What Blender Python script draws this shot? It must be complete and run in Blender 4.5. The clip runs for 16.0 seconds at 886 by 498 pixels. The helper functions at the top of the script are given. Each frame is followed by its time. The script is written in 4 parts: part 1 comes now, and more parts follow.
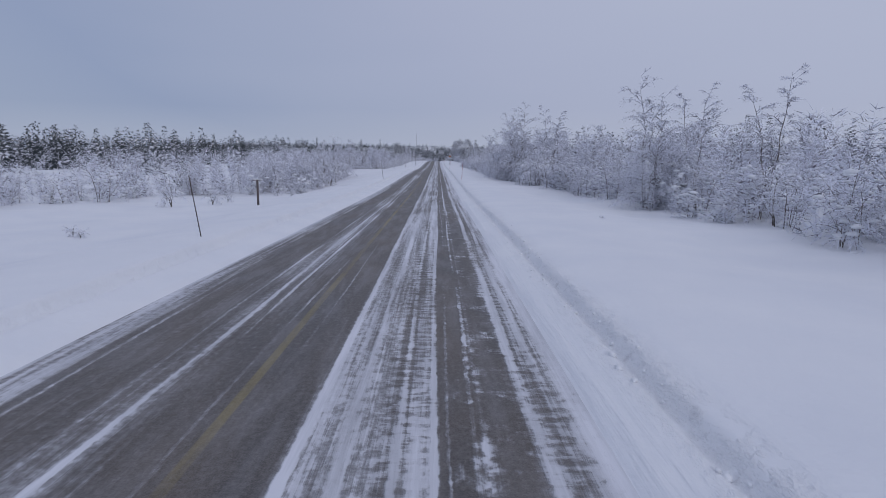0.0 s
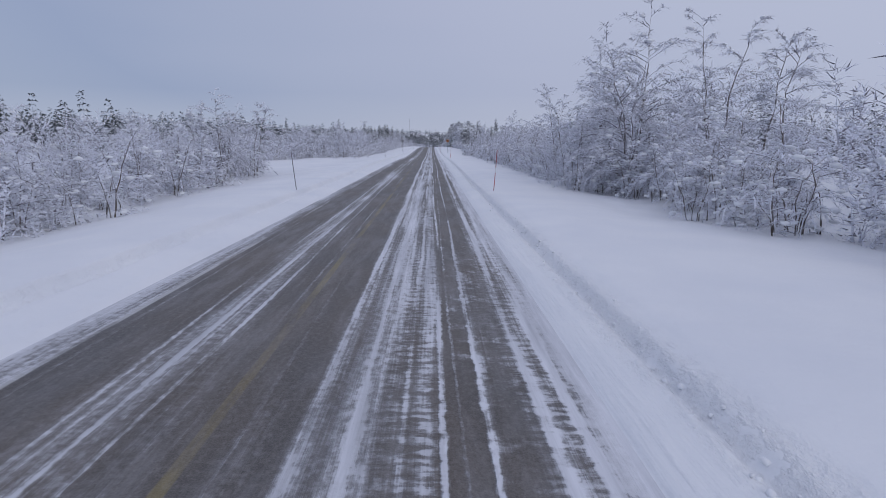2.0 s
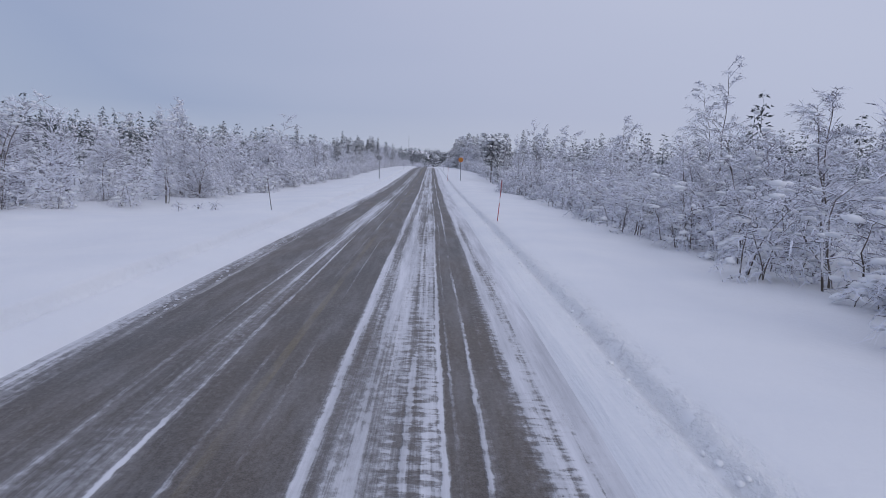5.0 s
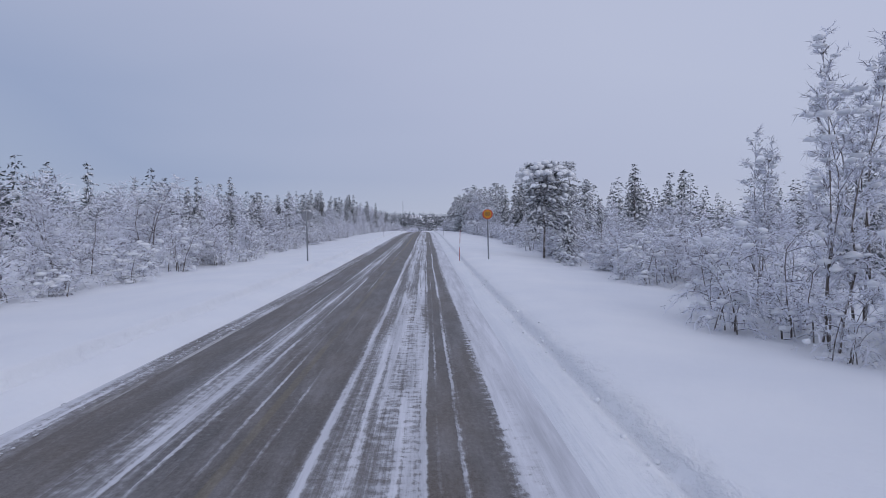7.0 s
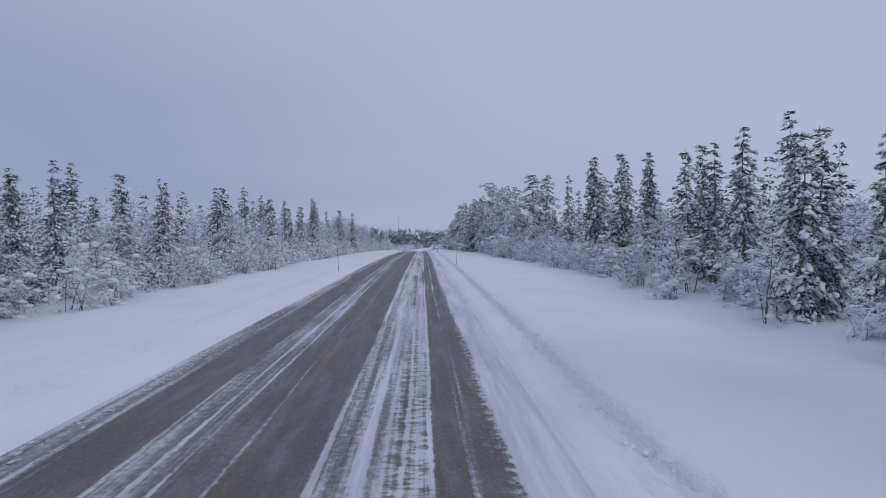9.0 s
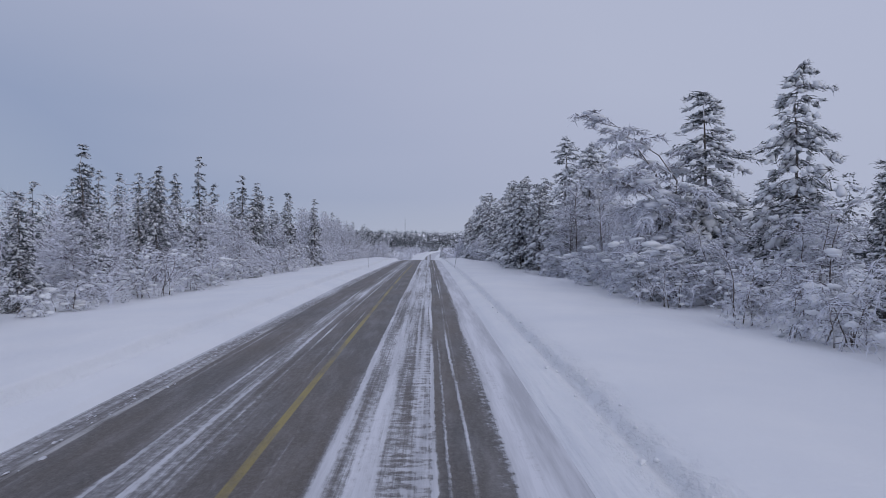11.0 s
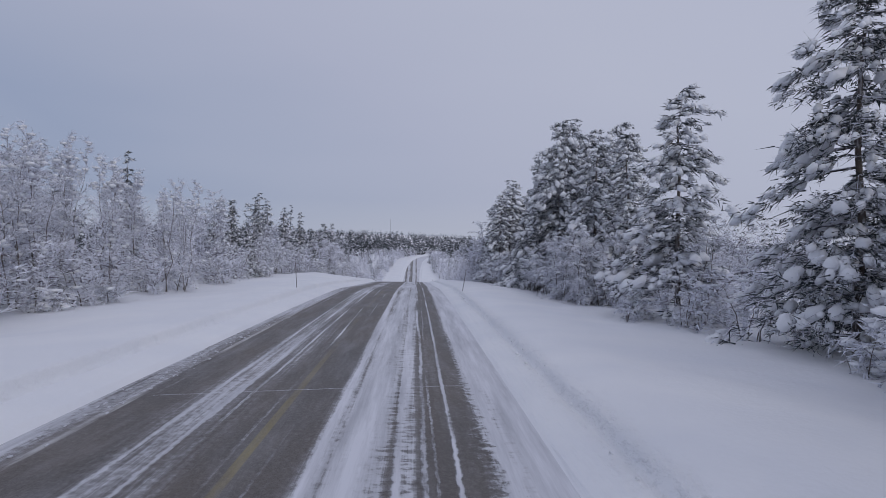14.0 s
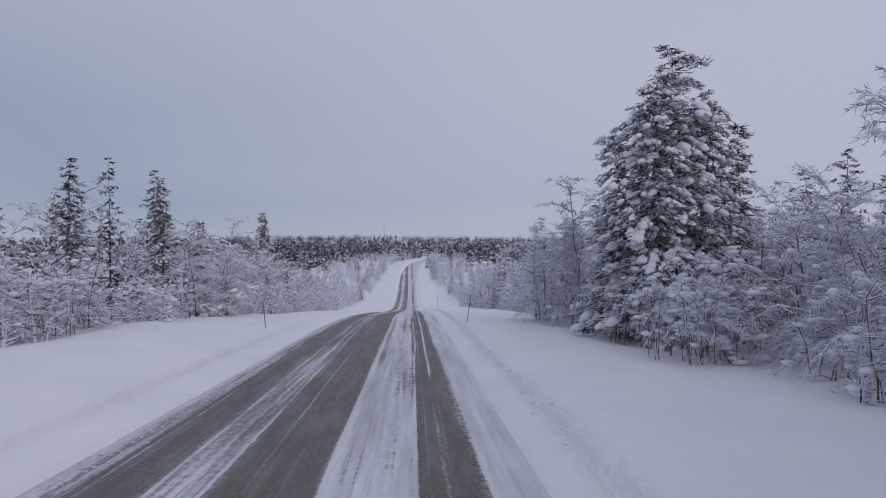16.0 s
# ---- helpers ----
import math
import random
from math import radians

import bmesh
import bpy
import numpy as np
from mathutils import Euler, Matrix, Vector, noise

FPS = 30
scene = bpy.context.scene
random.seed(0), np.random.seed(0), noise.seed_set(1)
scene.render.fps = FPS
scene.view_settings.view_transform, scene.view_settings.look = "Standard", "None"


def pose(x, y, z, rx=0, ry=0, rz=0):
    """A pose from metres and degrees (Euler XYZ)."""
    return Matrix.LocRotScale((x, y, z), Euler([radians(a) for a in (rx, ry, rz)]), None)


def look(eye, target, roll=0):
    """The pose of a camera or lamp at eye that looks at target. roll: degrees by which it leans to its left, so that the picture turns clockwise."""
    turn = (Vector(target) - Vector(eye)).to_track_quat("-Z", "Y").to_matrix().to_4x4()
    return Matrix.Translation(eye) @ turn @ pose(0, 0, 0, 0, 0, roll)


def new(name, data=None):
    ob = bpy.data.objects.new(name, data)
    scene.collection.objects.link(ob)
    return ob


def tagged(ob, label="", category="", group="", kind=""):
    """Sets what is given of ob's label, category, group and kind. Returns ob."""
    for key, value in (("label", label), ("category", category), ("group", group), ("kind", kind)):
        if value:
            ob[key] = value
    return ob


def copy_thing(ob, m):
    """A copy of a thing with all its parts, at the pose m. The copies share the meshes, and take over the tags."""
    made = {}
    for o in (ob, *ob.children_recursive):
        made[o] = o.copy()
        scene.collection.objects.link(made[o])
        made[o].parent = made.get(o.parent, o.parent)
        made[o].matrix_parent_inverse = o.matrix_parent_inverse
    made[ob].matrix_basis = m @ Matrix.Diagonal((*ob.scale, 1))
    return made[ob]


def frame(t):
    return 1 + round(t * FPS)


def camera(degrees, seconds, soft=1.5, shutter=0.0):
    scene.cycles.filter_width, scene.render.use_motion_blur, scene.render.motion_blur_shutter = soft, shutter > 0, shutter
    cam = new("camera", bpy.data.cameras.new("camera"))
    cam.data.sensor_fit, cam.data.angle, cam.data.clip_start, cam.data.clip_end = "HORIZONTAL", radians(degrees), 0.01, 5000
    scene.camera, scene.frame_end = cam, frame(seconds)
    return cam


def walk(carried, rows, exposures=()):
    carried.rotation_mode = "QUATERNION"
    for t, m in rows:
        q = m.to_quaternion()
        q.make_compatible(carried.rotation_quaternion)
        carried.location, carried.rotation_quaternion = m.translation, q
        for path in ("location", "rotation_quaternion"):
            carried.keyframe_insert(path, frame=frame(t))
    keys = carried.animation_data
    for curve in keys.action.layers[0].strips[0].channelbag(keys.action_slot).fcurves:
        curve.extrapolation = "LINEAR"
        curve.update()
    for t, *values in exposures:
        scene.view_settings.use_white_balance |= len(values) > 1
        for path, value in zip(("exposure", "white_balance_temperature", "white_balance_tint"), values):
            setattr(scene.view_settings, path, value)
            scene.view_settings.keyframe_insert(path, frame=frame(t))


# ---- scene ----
# Camera, driven along the right lane about 2.5 m over the road
cam = camera(72.0, 16.0, soft=0.8)
PATH = [
    (0.0, pose(0.09, -0.00, 2.50, 81.35, -0.03, -0.49)),
    (0.5, pose(0.05, 10.80, 2.38, 80.85, 0.21, -0.86)),
    (1.0, pose(-0.07, 21.73, 2.29, 80.00, 0.29, -1.25)),
    (1.5, pose(-0.05, 32.68, 2.13, 80.30, -0.27, -0.88)),
    (2.0, pose(-0.07, 43.79, 2.05, 80.09, -0.34, -1.07)),
    (2.5, pose(0.03, 54.71, 2.04, 81.36, -0.41, -0.77)),
    (3.0, pose(0.01, 65.82, 2.00, 82.10, 0.06, -0.37)),
    (5.5, pose(-0.15, 121.57, 2.22, 81.78, -2.00, -1.20)),
    (6.0, pose(-0.05, 132.79, 2.10, 83.29, 0.68, -0.90)),
    (6.5, pose(0.03, 143.78, 1.94, 85.44, 0.20, -0.52)),
    (7.0, pose(0.04, 154.82, 1.80, 87.75, 0.14, -1.60)),
    (7.5, pose(0.14, 165.48, 1.78, 88.99, 0.02, -1.92)),
    (8.0, pose(0.05, 176.49, 1.79, 90.23, 0.40, -2.43)),
    (8.5, pose(0.04, 186.98, 1.84, 89.97, 0.50, -2.14)),
    (9.0, pose(-0.01, 197.87, 1.94, 89.28, 0.97, -1.93)),
    (11.5, pose(0.01, 252.82, 2.45, 89.55, -0.03, -1.21)),
    (12.0, pose(0.04, 263.92, 2.51, 89.05, 0.66, -2.01)),
    (12.5, pose(0.10, 274.99, 2.56, 89.70, 0.08, -2.34)),
    (13.0, pose(0.06, 286.45, 2.54, 91.24, 0.21, -2.90)),
    (13.5, pose(0.08, 297.41, 2.49, 91.15, 0.70, -2.45)),
    (14.0, pose(-0.08, 308.45, 2.39, 89.80, -1.01, -2.58)),
    (14.5, pose(-0.09, 318.90, 2.42, 89.80, -0.98, -2.86)),
    (15.0, pose(-0.08, 329.44, 2.36, 90.01, -0.79, -1.95)),
    (15.5, pose(0.06, 339.68, 2.35, 90.54, -0.01, -2.83)),
    (16.0, pose(0.00, 350.22, 2.15, 90.00, 1.11, -3.04)),
]
EXPOSURES = [(0.0, -0.05, 6500, 10), (1.0, 0.07, 6550, 10), (2.0, 0.07, 6550, 10), (3.0, 0.15, 6550, 10), (5.5, 0.15, 6600, 10), (7.0, 0.12, 6500, 10), (8.0, 0.0, 6450, 10), (9.0, 0.0, 6450, 10), (12.5, 0.0, 6700, 10), (16.0, 0.0, 6900, 10)]
walk(cam, PATH, EXPOSURES)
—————
YOUR GOAL:
All of the material above needs to be restated exactly, with no pictures.

WRITTEN ANSWER:
What Blender Python script draws this shot? It must be complete and run in Blender 4.5. The clip runs for 16.0 seconds at 886 by 498 pixels. The helper functions at the top of the script are given. Each frame is followed by its time. The script is written in 4 parts: part 1 comes now, and more parts follow.
0.0 s
2.0 s
5.0 s
7.0 s
9.0 s
11.0 s
14.0 s
16.0 s
# ---- helpers ----
import math
import random
from math import radians

import bmesh
import bpy
import numpy as np
from mathutils import Euler, Matrix, Vector, noise

FPS = 30
scene = bpy.context.scene
random.seed(0), np.random.seed(0), noise.seed_set(1)
scene.render.fps = FPS
scene.view_settings.view_transform, scene.view_settings.look = "Standard", "None"


def pose(x, y, z, rx=0, ry=0, rz=0):
    """A pose from metres and degrees (Euler XYZ)."""
    return Matrix.LocRotScale((x, y, z), Euler([radians(a) for a in (rx, ry, rz)]), None)


def look(eye, target, roll=0):
    """The pose of a camera or lamp at eye that looks at target. roll: degrees by which it leans to its left, so that the picture turns clockwise."""
    turn = (Vector(target) - Vector(eye)).to_track_quat("-Z", "Y").to_matrix().to_4x4()
    return Matrix.Translation(eye) @ turn @ pose(0, 0, 0, 0, 0, roll)


def new(name, data=None):
    ob = bpy.data.objects.new(name, data)
    scene.collection.objects.link(ob)
    return ob


def tagged(ob, label="", category="", group="", kind=""):
    """Sets what is given of ob's label, category, group and kind. Returns ob."""
    for key, value in (("label", label), ("category", category), ("group", group), ("kind", kind)):
        if value:
            ob[key] = value
    return ob


def copy_thing(ob, m):
    """A copy of a thing with all its parts, at the pose m. The copies share the meshes, and take over the tags."""
    made = {}
    for o in (ob, *ob.children_recursive):
        made[o] = o.copy()
        scene.collection.objects.link(made[o])
        made[o].parent = made.get(o.parent, o.parent)
        made[o].matrix_parent_inverse = o.matrix_parent_inverse
    made[ob].matrix_basis = m @ Matrix.Diagonal((*ob.scale, 1))
    return made[ob]


def frame(t):
    return 1 + round(t * FPS)


def camera(degrees, seconds, soft=1.5, shutter=0.0):
    scene.cycles.filter_width, scene.render.use_motion_blur, scene.render.motion_blur_shutter = soft, shutter > 0, shutter
    cam = new("camera", bpy.data.cameras.new("camera"))
    cam.data.sensor_fit, cam.data.angle, cam.data.clip_start, cam.data.clip_end = "HORIZONTAL", radians(degrees), 0.01, 5000
    scene.camera, scene.frame_end = cam, frame(seconds)
    return cam


def walk(carried, rows, exposures=()):
    carried.rotation_mode = "QUATERNION"
    for t, m in rows:
        q = m.to_quaternion()
        q.make_compatible(carried.rotation_quaternion)
        carried.location, carried.rotation_quaternion = m.translation, q
        for path in ("location", "rotation_quaternion"):
            carried.keyframe_insert(path, frame=frame(t))
    keys = carried.animation_data
    for curve in keys.action.layers[0].strips[0].channelbag(keys.action_slot).fcurves:
        curve.extrapolation = "LINEAR"
        curve.update()
    for t, *values in exposures:
        scene.view_settings.use_white_balance |= len(values) > 1
        for path, value in zip(("exposure", "white_balance_temperature", "white_balance_tint"), values):
            setattr(scene.view_settings, path, value)
            scene.view_settings.keyframe_insert(path, frame=frame(t))


# ---- scene ----
# Camera, driven along the right lane about 2.5 m over the road
cam = camera(72.0, 16.0, soft=0.8)
PATH = [
    (0.0, pose(0.09, -0.00, 2.50, 81.35, -0.03, -0.49)),
    (0.5, pose(0.05, 10.80, 2.38, 80.85, 0.21, -0.86)),
    (1.0, pose(-0.07, 21.73, 2.29, 80.00, 0.29, -1.25)),
    (1.5, pose(-0.05, 32.68, 2.13, 80.30, -0.27, -0.88)),
    (2.0, pose(-0.07, 43.79, 2.05, 80.09, -0.34, -1.07)),
    (2.5, pose(0.03, 54.71, 2.04, 81.36, -0.41, -0.77)),
    (3.0, pose(0.01, 65.82, 2.00, 82.10, 0.06, -0.37)),
    (5.5, pose(-0.15, 121.57, 2.22, 81.78, -2.00, -1.20)),
    (6.0, pose(-0.05, 132.79, 2.10, 83.29, 0.68, -0.90)),
    (6.5, pose(0.03, 143.78, 1.94, 85.44, 0.20, -0.52)),
    (7.0, pose(0.04, 154.82, 1.80, 87.75, 0.14, -1.60)),
    (7.5, pose(0.14, 165.48, 1.78, 88.99, 0.02, -1.92)),
    (8.0, pose(0.05, 176.49, 1.79, 90.23, 0.40, -2.43)),
    (8.5, pose(0.04, 186.98, 1.84, 89.97, 0.50, -2.14)),
    (9.0, pose(-0.01, 197.87, 1.94, 89.28, 0.97, -1.93)),
    (11.5, pose(0.01, 252.82, 2.45, 89.55, -0.03, -1.21)),
    (12.0, pose(0.04, 263.92, 2.51, 89.05, 0.66, -2.01)),
    (12.5, pose(0.10, 274.99, 2.56, 89.70, 0.08, -2.34)),
    (13.0, pose(0.06, 286.45, 2.54, 91.24, 0.21, -2.90)),
    (13.5, pose(0.08, 297.41, 2.49, 91.15, 0.70, -2.45)),
    (14.0, pose(-0.08, 308.45, 2.39, 89.80, -1.01, -2.58)),
    (14.5, pose(-0.09, 318.90, 2.42, 89.80, -0.98, -2.86)),
    (15.0, pose(-0.08, 329.44, 2.36, 90.01, -0.79, -1.95)),
    (15.5, pose(0.06, 339.68, 2.35, 90.54, -0.01, -2.83)),
    (16.0, pose(0.00, 350.22, 2.15, 90.00, 1.11, -3.04)),
]
EXPOSURES = [(0.0, -0.05, 6500, 10), (1.0, 0.07, 6550, 10), (2.0, 0.07, 6550, 10), (3.0, 0.15, 6550, 10), (5.5, 0.15, 6600, 10), (7.0, 0.12, 6500, 10), (8.0, 0.0, 6450, 10), (9.0, 0.0, 6450, 10), (12.5, 0.0, 6700, 10), (16.0, 0.0, 6900, 10)]
walk(cam, PATH, EXPOSURES)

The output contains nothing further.